We first looked for over-provisioning cases in our client’s infrastructure, comparing measured ratings with nameplate power values. From this perspective, a larger gap means lower operational efficiency based on a typical power efficiency curve. The "sweet spot" on the efficiency curve is typically in the 40% to 80% range, so machines with 20% to 30% power consumption are over-provisioned and operate in a low efficiency range.
Figure 2: Efficiency curve of a second generation Open Compute power supply. Even efficient power supplies have a lower efficiency when lightly loaded.
The following graph compares the average power consumption and peak power consumption with the nameplate power. As you can see, the majority of systems are operating below the sweet spot. Almost none of the systems are operating at the top of the sweet spot range, where they would be more efficient.

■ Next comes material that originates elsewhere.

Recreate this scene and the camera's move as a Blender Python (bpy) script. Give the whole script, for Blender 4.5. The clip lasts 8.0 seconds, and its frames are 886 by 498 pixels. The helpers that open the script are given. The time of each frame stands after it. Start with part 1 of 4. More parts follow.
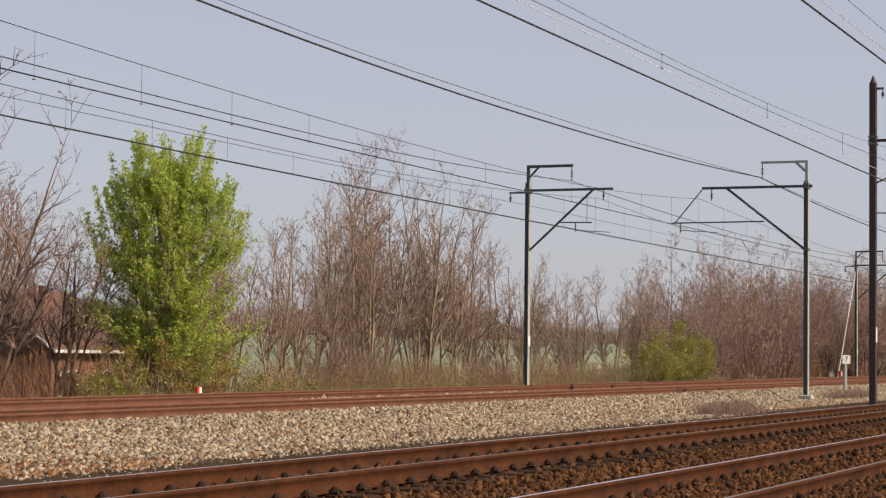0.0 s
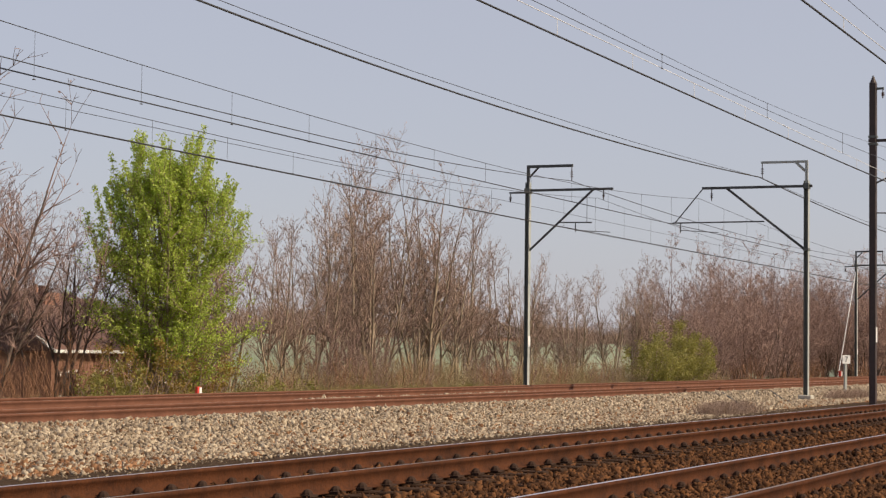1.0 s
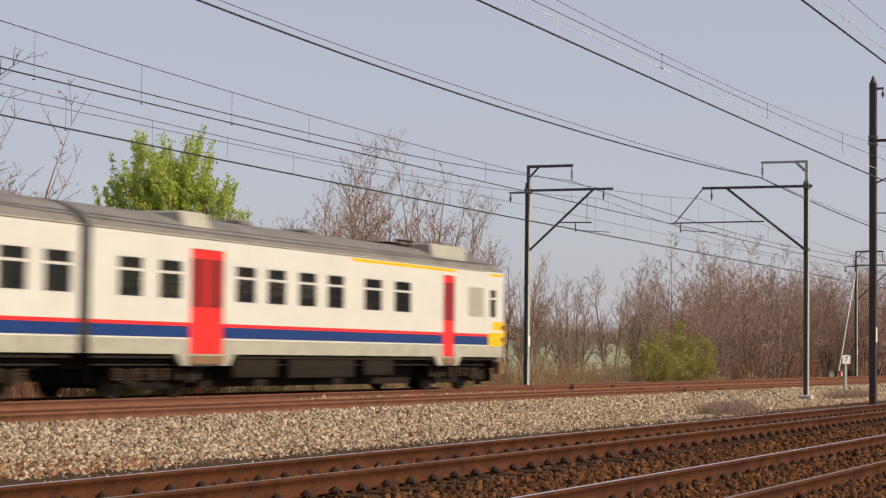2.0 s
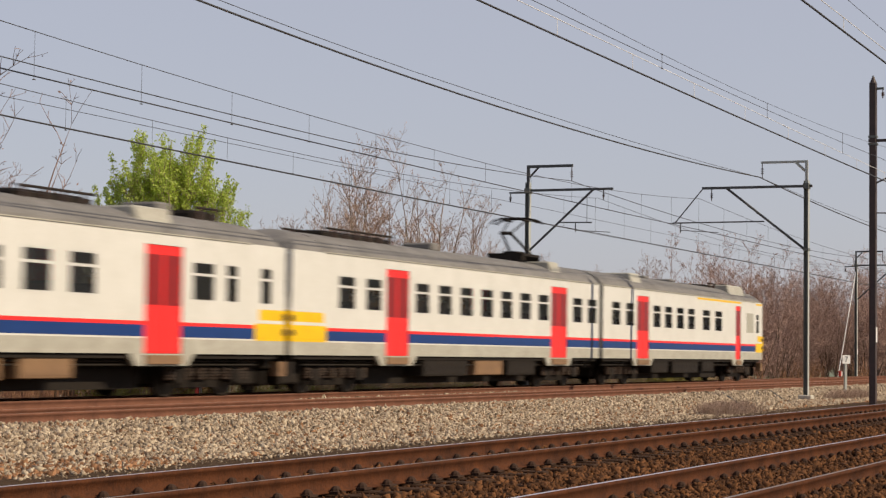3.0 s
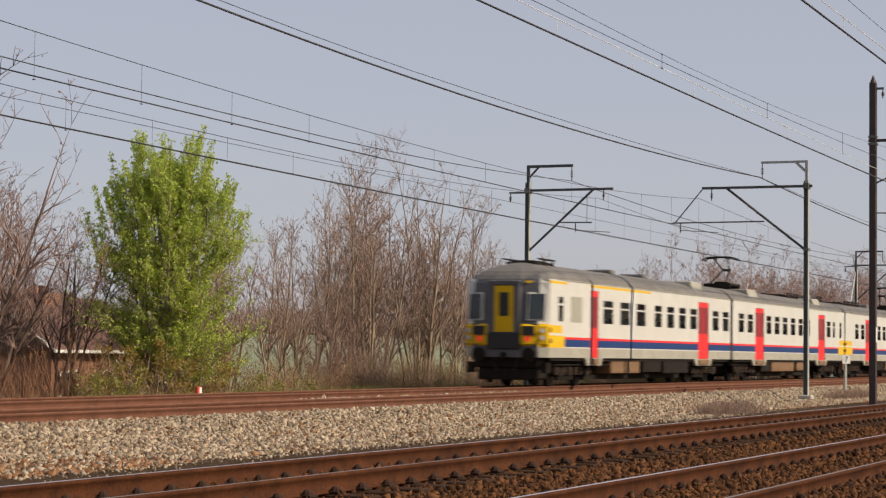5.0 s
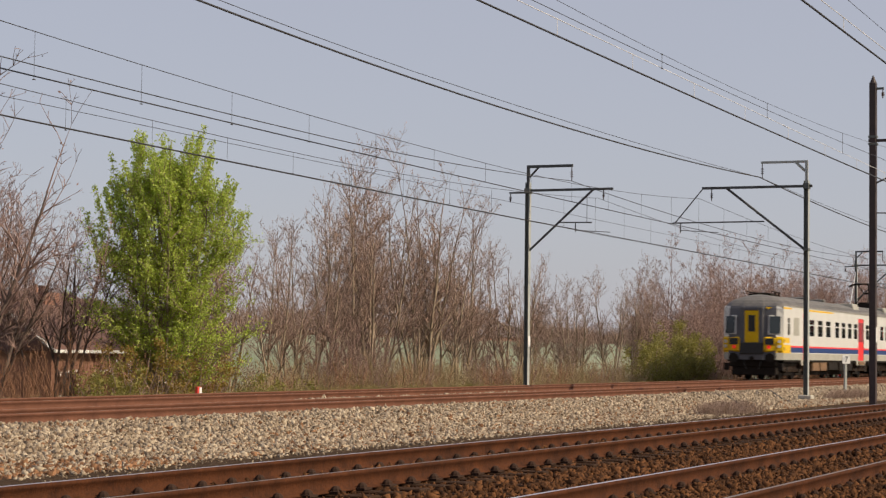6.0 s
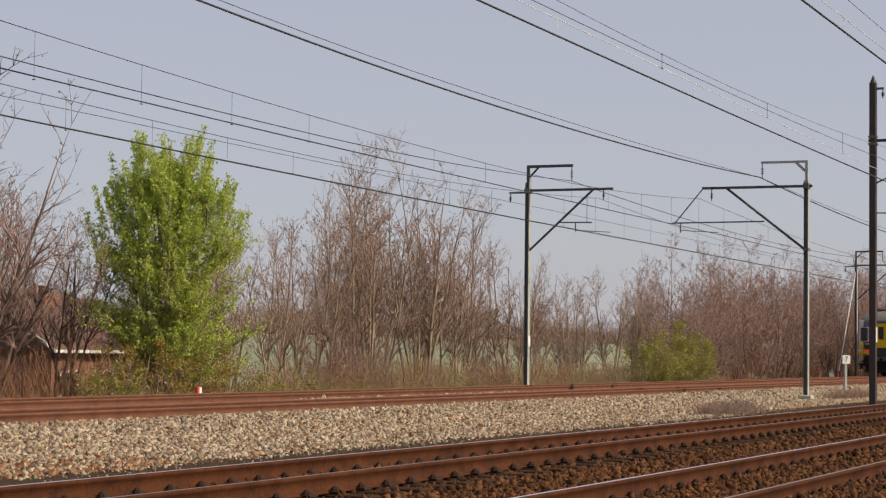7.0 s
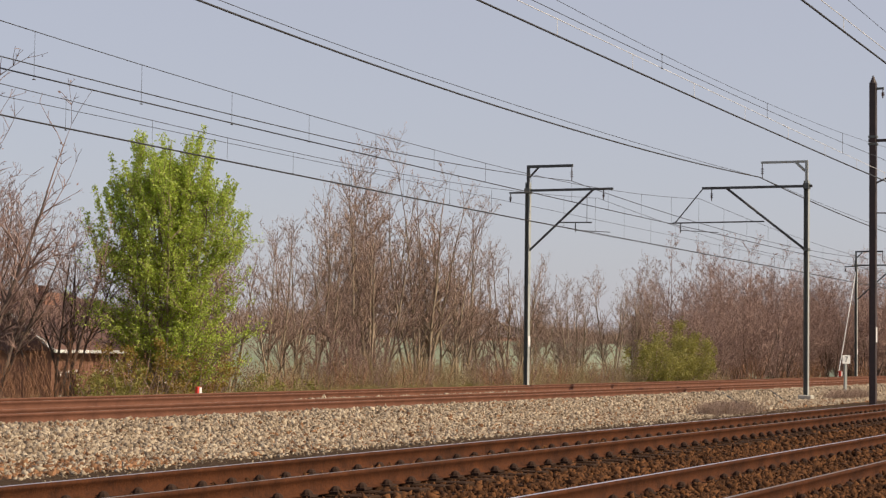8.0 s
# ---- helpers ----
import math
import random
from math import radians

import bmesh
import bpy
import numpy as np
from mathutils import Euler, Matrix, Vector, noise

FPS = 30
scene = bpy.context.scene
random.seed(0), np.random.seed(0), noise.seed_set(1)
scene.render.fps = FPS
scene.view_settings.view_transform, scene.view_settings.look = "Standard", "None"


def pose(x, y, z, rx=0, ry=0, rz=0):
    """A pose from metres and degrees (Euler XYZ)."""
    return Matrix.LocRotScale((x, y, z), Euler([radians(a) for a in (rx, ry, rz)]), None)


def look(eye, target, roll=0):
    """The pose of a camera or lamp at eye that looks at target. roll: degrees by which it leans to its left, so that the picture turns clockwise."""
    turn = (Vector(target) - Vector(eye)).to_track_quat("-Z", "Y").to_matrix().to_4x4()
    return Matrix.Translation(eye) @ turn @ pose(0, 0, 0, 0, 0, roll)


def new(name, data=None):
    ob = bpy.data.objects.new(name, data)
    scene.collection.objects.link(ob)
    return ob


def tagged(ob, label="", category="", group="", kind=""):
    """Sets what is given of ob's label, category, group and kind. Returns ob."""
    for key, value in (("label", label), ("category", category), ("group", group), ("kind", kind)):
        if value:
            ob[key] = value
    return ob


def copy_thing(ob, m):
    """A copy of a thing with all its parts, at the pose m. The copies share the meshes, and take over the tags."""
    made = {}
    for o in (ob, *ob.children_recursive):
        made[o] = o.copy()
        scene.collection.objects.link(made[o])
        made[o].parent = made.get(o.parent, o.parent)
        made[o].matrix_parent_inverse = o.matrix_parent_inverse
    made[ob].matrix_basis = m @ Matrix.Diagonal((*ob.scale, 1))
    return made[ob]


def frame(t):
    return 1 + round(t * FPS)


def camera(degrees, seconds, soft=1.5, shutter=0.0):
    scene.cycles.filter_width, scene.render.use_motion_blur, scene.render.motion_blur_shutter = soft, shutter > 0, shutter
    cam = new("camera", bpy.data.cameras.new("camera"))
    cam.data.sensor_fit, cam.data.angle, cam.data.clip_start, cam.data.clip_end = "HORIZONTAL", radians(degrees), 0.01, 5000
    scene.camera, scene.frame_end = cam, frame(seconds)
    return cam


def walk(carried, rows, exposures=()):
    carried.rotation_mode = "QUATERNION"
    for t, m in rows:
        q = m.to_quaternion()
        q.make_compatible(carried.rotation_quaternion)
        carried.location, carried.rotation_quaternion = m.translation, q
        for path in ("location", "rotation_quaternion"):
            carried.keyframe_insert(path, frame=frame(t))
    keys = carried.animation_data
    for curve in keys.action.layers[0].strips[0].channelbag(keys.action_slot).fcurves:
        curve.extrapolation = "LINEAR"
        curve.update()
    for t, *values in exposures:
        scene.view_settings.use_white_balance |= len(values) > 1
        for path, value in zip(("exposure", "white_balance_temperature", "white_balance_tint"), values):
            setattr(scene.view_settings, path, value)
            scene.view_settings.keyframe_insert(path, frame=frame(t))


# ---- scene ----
cam = camera(25.45, 8.0, soft=1.3, shutter=0.45)
EYE = (0.0, 0.0, 1.02)
# the tracks run along x, y is the distance across them from the camera
VIEW = Euler((radians(90 + 3.077), 0, radians(23.457 - 90))).to_matrix().to_4x4()
STAND = Matrix.Translation(EYE) @ VIEW @ pose(0, 0, 0, 0, 0, 0.72)
walk(cam, [(0.0, STAND), (8.0, STAND)], exposures=[(0.0, 0.04), (1.6, 0.03), (3.0, -0.03), (4.5, -0.05), (6.5, -0.08), (7.3, -0.02), (8.0, 0.02)])

# ---- light ----
SUN_TO = Vector((0.10, -0.86, 0.60)).normalized()
world = bpy.data.worlds.new("sky")
scene.world = world
world.use_nodes = True
wn = world.node_tree.nodes
sky = wn.new("ShaderNodeTexSky")
sky.sky_type = "NISHITA"
sky.sun_disc = False
sky.sun_elevation = math.asin(SUN_TO.z)
sky.sun_rotation = math.atan2(SUN_TO.x, SUN_TO.y)
sky.air_density, sky.dust_density, sky.ozone_density = 1.0, 1.2, 1.5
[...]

Figure 3: Histogram of average and peak power consumption normalized by nameplate value.
In this example, the power supplies could easily double their power output. Operating at power levels below the sweet spot results in a higher fraction of wasted energy, not to mention additional heat generated by the lower efficiency which increases cooling costs. The same can be said for data center equipment like transformers and cooling equipment which are most efficient at higher loads.This type of power provisioning isn’t economical or ecological.
A quick back-of-the-envelope calculation shows the economic impact of this over-provisioning. With 1,600 servers in its fleet and a utility rate of $0.10 / kWh, we calculated that the client could save over 300,000 kilowatt hours per year, at a savings of over $33,000 -- no small amount for a company scaling rapidly while trying to manage cost.
Avg input power per server (Watts) | 260 |
Number of servers | 1600 |
Cost / kWh based 2016 industry data | $0.10 |
Power usage effectiveness (PUE) | 1.30 |
Efficiency A (of customer’s existing servers) | 87.00% |
Efficiency B (if operating at servers’ sweet spot) | 94.00% |
Total kWh / year A | 4,737,408 |
Total kWh / year B | 4,405,789 |
Savings (kWh/year) | 331,619 |
Total power cost A | $473,740.80 |
Total power cost B | $440,578.94 |
Savings | $33,161.86 |
There are even more ways to save on data center power and infrastructure which can be considered with further analysis:
Right-sized power supplies are cheaper than larger power supplies, and they also lower a company’s CapEx
Planning for actual loads means you can amortize data center power and cooling infrastructure across more servers
Data center infrastructure (transformers and chillers) is also more efficient at higher loads
This study was the first time we used Coolan's data collection in a production environment, and it demonstrated a customer's inefficiencies. We learned that an IT organization shouldn't provision data center power based on a power supply's nameplate power, since the actual load is much lower on average.
Since this customer is a large software developer, it's safe to say that this is probably the case for many cloud-based providers. By analyzing the power ratings from actual operations, our data shows that the power infrastructure in a data center typically is oversized. If it is scaled down correctly, the equipment — especially the power infrastructure blocks — would draw less power from the grid overall. Our client was leaving more than $30,000 on the table every year, and extending that over a larger data center, the amount of cost-savings could easily approach hundreds of thousands of dollars.
Provisioning can be a tricky line to walk. The best strategy is to measure workload and power, then save on provisioning to avoid under-subscription. Collecting actual power consumption data for a variety of systems and applications over a meaningful period of time and representing different regimes of operations is important for cost-effective power provisioning at a data center. Such datasets can help, for example, with capacity planning, scheduling upgrades and choosing better server density and power supply models for a given application type.